In April this year, the Productivity Commission’s draft report on assessing the efficiency and competitiveness of the superannuation sector flagged some concerns about the performance of lower balance SMSFs in comparison to public offer funds.
It also floated the idea of introducing a $1 million minimum for SMSFs on the basis that SMSFs below this amount were not competitive against public offer funds.
The findings of the report copped considerable backlash from the SMSF industry, with various groups conducting their own analysis of the issue and making submissions to the Productivity Commission.
Both the SMSF Association and Class point out that the SMSF performance was understated in the PC report because of the differences in the way APRA and the ATO report fund performance.
Class also released data showing that if the returns for lower balance SMSFs below $50,000 are calculated using the APRA rate of return method, then the average return is actually around 8.7 per cent over a five-year basis, versus the ATO calculation method, which would instead show a negative return.
Last week, the Productivity Commission released a supplementary paper that acknowledged some of the analysis provided in the submissions on SMSF returns and expenses. You can access the paper here.
At a recent SISFA event, Assistant Treasurer Stuart Robert referred to findings in the Productivity Commission’s draft report in May that “SMSFs with smaller balance were underperforming large APRA funds in terms of net investment returns”.
“Last week, the commission released a supplementary paper that responds to feedback on the draft report and paints a more positive picture of SMSF performance,” said Mr Robert.
However, he stated that the revised analysis “still finds that scale is very important in determining net returns for the average SMSF”.
He also made it clear that the government would be progressing with its plans for increasing the maximum number of SMSF members to six.
“This change is widely supported. It provides greater flexibility for joint management of retirement savings, in particular for larger families. And most importantly, it provides an avenue for growth,” he said.



Assuming no one is going to force someone to wind up their existing SMSF against their will we are only talking about new SMSF’s being subject to some minimum amount of funds invested.
A new SMSF can’t really be established without an SoA from a planner. If there is an SoA that agrees the SMSF is appropriate then regardless of whatever the minimum balance might be the trustees have made an informed decision as to what to do with their money.

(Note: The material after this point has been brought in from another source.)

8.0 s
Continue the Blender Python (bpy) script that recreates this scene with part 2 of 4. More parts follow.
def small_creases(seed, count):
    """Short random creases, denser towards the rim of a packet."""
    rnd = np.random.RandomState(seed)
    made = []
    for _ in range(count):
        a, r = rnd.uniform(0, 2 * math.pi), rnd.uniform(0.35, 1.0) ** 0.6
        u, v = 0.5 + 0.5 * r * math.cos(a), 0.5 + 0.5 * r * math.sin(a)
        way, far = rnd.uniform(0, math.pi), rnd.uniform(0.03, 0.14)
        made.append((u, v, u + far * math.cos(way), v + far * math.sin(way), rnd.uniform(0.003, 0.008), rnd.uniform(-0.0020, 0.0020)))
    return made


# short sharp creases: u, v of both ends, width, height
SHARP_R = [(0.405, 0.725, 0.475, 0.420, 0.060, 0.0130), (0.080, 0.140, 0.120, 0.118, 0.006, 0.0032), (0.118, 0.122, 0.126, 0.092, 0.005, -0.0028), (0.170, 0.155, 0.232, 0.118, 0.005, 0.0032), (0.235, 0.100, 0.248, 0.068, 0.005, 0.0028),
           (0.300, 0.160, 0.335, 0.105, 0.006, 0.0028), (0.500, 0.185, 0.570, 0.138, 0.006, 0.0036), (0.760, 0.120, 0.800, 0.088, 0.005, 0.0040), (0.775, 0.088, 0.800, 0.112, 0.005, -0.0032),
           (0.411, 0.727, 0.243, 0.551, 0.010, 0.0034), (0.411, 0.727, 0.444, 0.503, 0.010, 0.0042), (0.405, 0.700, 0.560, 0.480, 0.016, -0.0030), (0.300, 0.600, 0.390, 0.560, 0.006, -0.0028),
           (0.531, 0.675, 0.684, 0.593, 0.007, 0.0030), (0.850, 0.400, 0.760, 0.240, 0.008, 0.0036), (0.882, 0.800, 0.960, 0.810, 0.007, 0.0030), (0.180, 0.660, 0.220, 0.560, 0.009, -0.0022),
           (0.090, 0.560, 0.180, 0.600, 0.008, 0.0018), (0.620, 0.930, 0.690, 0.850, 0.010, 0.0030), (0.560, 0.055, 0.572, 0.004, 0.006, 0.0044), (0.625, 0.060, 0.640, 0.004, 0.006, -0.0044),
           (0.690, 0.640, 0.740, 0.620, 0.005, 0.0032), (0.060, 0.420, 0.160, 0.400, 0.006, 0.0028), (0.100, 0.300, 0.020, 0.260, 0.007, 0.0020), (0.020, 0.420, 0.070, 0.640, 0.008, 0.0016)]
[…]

The advice provided should reasonably take into account all of the unique circumstances of the individuals involved. Why does it need an added layer of some straight jacket legislation that can’t possibly take into account all circumstances for all potential people?
More appropriately ASIC or someone could provide a list of concerning issues to take into account when providing advance as to SMSF establishment. That list could include basic concerns such as long term adequate returns to exceed CPI net of operating costs.

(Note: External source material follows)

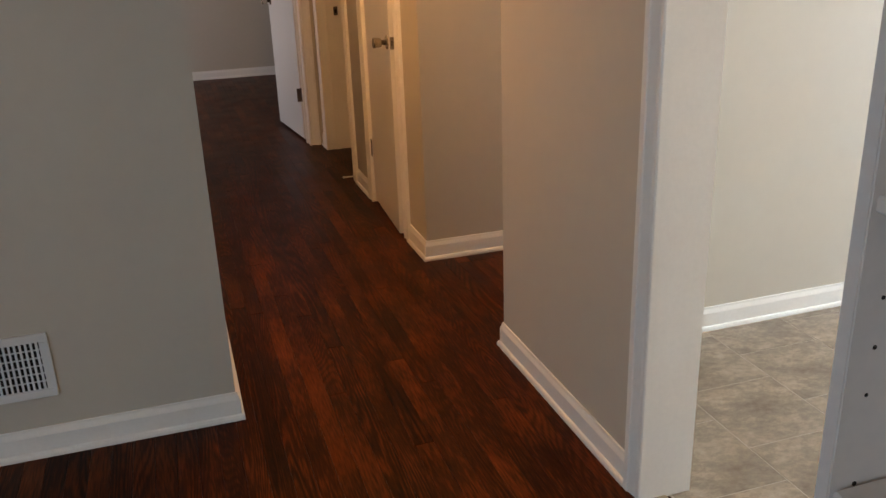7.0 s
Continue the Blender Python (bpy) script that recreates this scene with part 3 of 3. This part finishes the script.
pane = part("pane", boxes((0.215, 0.405, SOUTH - 0.07, SOUTH - 0.065, 1.393, 2.04)), GLASS, window)
pane.visible_shadow = False

# ---- fireplace surround ----
mantel = thing("fireplace_mantel", "white painted wooden fireplace mantel", "mantel", (-0.7, SOUTH, 0), kind="")
for x0, x1 in ((-0.14, 0.03), (-1.43, -1.26)):
    lg = part("pilaster", boxes((x0, x1, SOUTH + 0.001, SOUTH + 0.06, 0.10, 1.06), bevel=0.004), TRIM, mantel)
    part("plinth", boxes((x0 - 0.012, x1 + 0.012, SOUTH + 0.001, SOUTH + 0.075, 0.0, 0.10), bevel=0.004), TRIM, lg)
part("frieze", boxes((-1.43, 0.03, SOUTH + 0.001, SOUTH + 0.055, 1.06, 1.175), bevel=0.003), TRIM, mantel)
part("mantel_shelf", boxes((-1.48, 0.07, SOUTH + 0.001, SOUTH + 0.16, 1.19, 1.215), bevel=0.004), TRIM, mantel)
part("moulding", boxes((-1.455, 0.05, SOUTH + 0.001, SOUTH + 0.10, 1.172, 1.192), bevel=0.006), TRIM, mantel)
part("firebox", boxes((-1.26, -0.14, SOUTH + 0.001, SOUTH + 0.02, 0.0, 1.06)), DARK, mantel, "dark fire opening")

# ---- kitchen glass door and outdoors ----
exterior = thing("exterior_door", "white half-glazed exterior door in the kitchen", "door", (KX, -0.79, 0), kind="structure")
for a, b in ((-0.10, -0.015), (-1.61, -1.525)):
    part("casing_board", boxes((KX - 0.018, KX, a, b, 0, 2.13), bevel=0.003), TRIM, exterior)
part("casing_board", boxes((KX - 0.018, KX, -1.525, -0.10, 2.05, 2.13), bevel=0.003), TRIM, exterior)
SILL, TOP = 0.66, 1.76       # the pane
for a, b in ((-0.20, -0.10), (-1.53, -1.45)):
    part("stile", boxes((KX + 0.03, KX + 0.075, a, b, 0.0, 2.05), bevel=0.003), DOOR, exterior)
for z0, z1 in ((0.0, 0.14), (SILL - 0.10, SILL), (TOP, 2.05)):
    part("rail", boxes((KX + 0.031, KX + 0.074, -1.45, -0.20, z0, z1), bevel=0.003), DOOR, exterior)
part("lower_panel", boxes((KX + 0.044, KX + 0.062, -1.45, -0.20, 0.14, SILL - 0.10), bevel=0.002), DOOR, exterior)
for z0, z1 in ((0.14, 0.158), (SILL - 0.118, SILL - 0.10)):
    part("panel_bead", boxes((KX + 0.033, KX + 0.044, -1.45, -0.20, z0, z1), bevel=0.003), DOOR, exterior)
part("door_sill", boxes((KX - 0.03, KX + 0.11, -1.525, -0.10, 0.0, 0.018), bevel=0.004), STRIP, exterior, "pale worn door sill")
pane = part("pane", boxes((KX + 0.05, KX + 0.056, -1.45, -0.20, SILL, TOP)), GLASS, exterior)
pane.visible_shadow = False

setting("backdrop", boxes((9.0, 9.02, -1.5, 4.5, -0.1, 5.0)), glow("bright sky glare", (0.95, 0.98, 1.0), 3.0), "bright white sky glare beyond the yard", "backdrop")
setting("backdrop", boxes((-1.2, 1.8, SOUTH - 2.02, SOUTH - 2.0, -0.1, 4.0)), glow("bright overcast glare", (1.0, 1.0, 1.0), 2.5), "bright white sky glare outside the window", "backdrop")
ground = setting("ground", boxes((-400, 400, -400, 400, -0.35, -0.12)), CONCRETE, "pale bright concrete yard", "ground")
board_me = meshed("fence_board", boxes((-0.012, 0.012, -0.068, 0.068, 0, 0.70), bevel=0.004), FENCE)


def fence_run(at, count, turn):
    """A run of upright boards on two rails, starting at a corner."""
    ob = thing("fence", "low red-brown stained board fence in the yard", "fence", at, group="fences")
    m = Matrix.Rotation(radians(turn), 4, 'Z')
    for i in range(count):
        b = new("fence_board", board_me)
        b.parent = ob
        b.matrix_local = m @ pose(random.uniform(-0.004, 0.004), i * 0.142, random.uniform(0, 0.02))
    for z in (0.12, 0.50):
        bm = boxes((0.012, 0.05, -0.07, count * 0.142 - 0.07, z, z + 0.09))
        bm.transform(Matrix.Translation(at) @ m)
        part("fence_rail", bm, FENCE, ob)
    return ob


fence_run((6.2, -3.2, -0.12), 34, 0)

# ---- floors ----
floor = setting("floor", boxes((WEST, BACK, SOUTH, NORTH + 0.12, -0.05, -0.010), (-2.2, BACK, NORTH + 0.12, FAR, -0.05, -0.010), (-2.2, 2.6, FAR, ROOM, -0.05, -0.010), (BACK, 2.6, PIER, FAR, -0.05, -0.010)),
                SUBFLOOR, "dark red-brown stained oak strip floor", "floor")
PW = 0.0572
LENGTHS = (0.62, 0.9, 1.25, 1.7, 2.2)
plank_mesh = {}
for L in LENGTHS:
    g = 0.0002
    plank_mesh[L] = meshed("plank", boxes((g, PW - g, g, L - g, -0.012, 0.0), bevel=0.0005), OAK)
verts, faces = [], []
rng = random.Random(5)


def laid(x, y, L):
    """A board of the outlying floor: its top and sides, joined to the rest."""
    k = len(verts)
    g, c = 0.0004, 0.0011
    for dx0, dx1, dy0, dy1, z in ((g, PW - g, g, L - g, -0.008), (g, PW - g, g, L - g, -0.0007), (c, PW - c, c, L - c, 0.0)):
        verts.extend(((x + dx0, y + dy0, z), (x + dx1, y + dy0, z), (x + dx1, y + dy1, z), (x + dx0, y + dy1, z)))
    for r in (0, 4):
        for i in range(4):
            faces.append((k + r + i, k + r + (i + 1) % 4, k + r + 4 + (i + 1) % 4, k + r + 4 + i))
    faces.append((k + 8, k + 9, k + 10, k + 11))


count = 0
row = 0
x = WEST
while x < 2.6:
    start, end = (SOUTH, ROOM) if x + PW <= BACK + 0.04 else (PIER, ROOM)
    y = start + 0.001
    first = rng.choice((0.22, 0.4, 0.6, 0.8))
    while y < end - 0.05:
        L = rng.choice(LENGTHS) if first is None else first
        first = None
        L = min(L, end - y)
        near = -0.05 < x < 0.90 and -2.4 < y < 4.6
        if near and L in plank_mesh and count < 300:
            p = new("plank", plank_mesh[L])
            p.parent, p.location = floor, (x, y, 0)
            count += 1
        elif not (x < -2.25 and y > 0.1):
            laid(x, y, L)
        y += L
    x += PW
me = bpy.data.meshes.new("planks")
me.from_pydata(verts, [], faces)
me.materials.append(OAK)
rest = new("planks", me)
rest.parent = floor
tagged(rest, kind="stuff")

kitchen_floor = setting("floor_kitchen", boxes((BACK - 0.055, KX + 0.03, KY0, KY1, -0.05, 0.0018)), GROUT, "grey-brown stone-pattern vinyl tile kitchen floor", "floor")
TS = 0.305
tile_me = meshed("tile", boxes((0.0011, TS - 0.0011, 0.0011, TS - 0.0011, -0.004, 0.0024), bevel=0.0005), VINYL)
i = 0
while BACK - 0.05 + i * TS < KX:
    for j in range(12):
        y = KY1 + 0.10 - (j + 1) * TS + (0.5 * TS if i % 2 else 0.0)
        if y < KY0 - 0.1:
            continue
        p = new("tile", tile_me)
        p.parent, p.location = kitchen_floor, (BACK - 0.05 + i * TS, y, 0)
    i += 1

Return is not the sole determinant of SMSF appropriateness. For some there are issues as to ethical investment, control of funds, personal timelines and potential transfer in specie of assets out on retirement. These are a small group but they exist and do so for their own good purposes.
The change as to SMSF member numbers is widely supported by who?
Is there anyone with an SMSF who actually wants to increase the number of potential members beyond 4?
If so, are there any material number or isolated examples for their own reasons?
Are these larger number SMSF’s designed for a complying sole purpose test or are they simply a de facto family trust?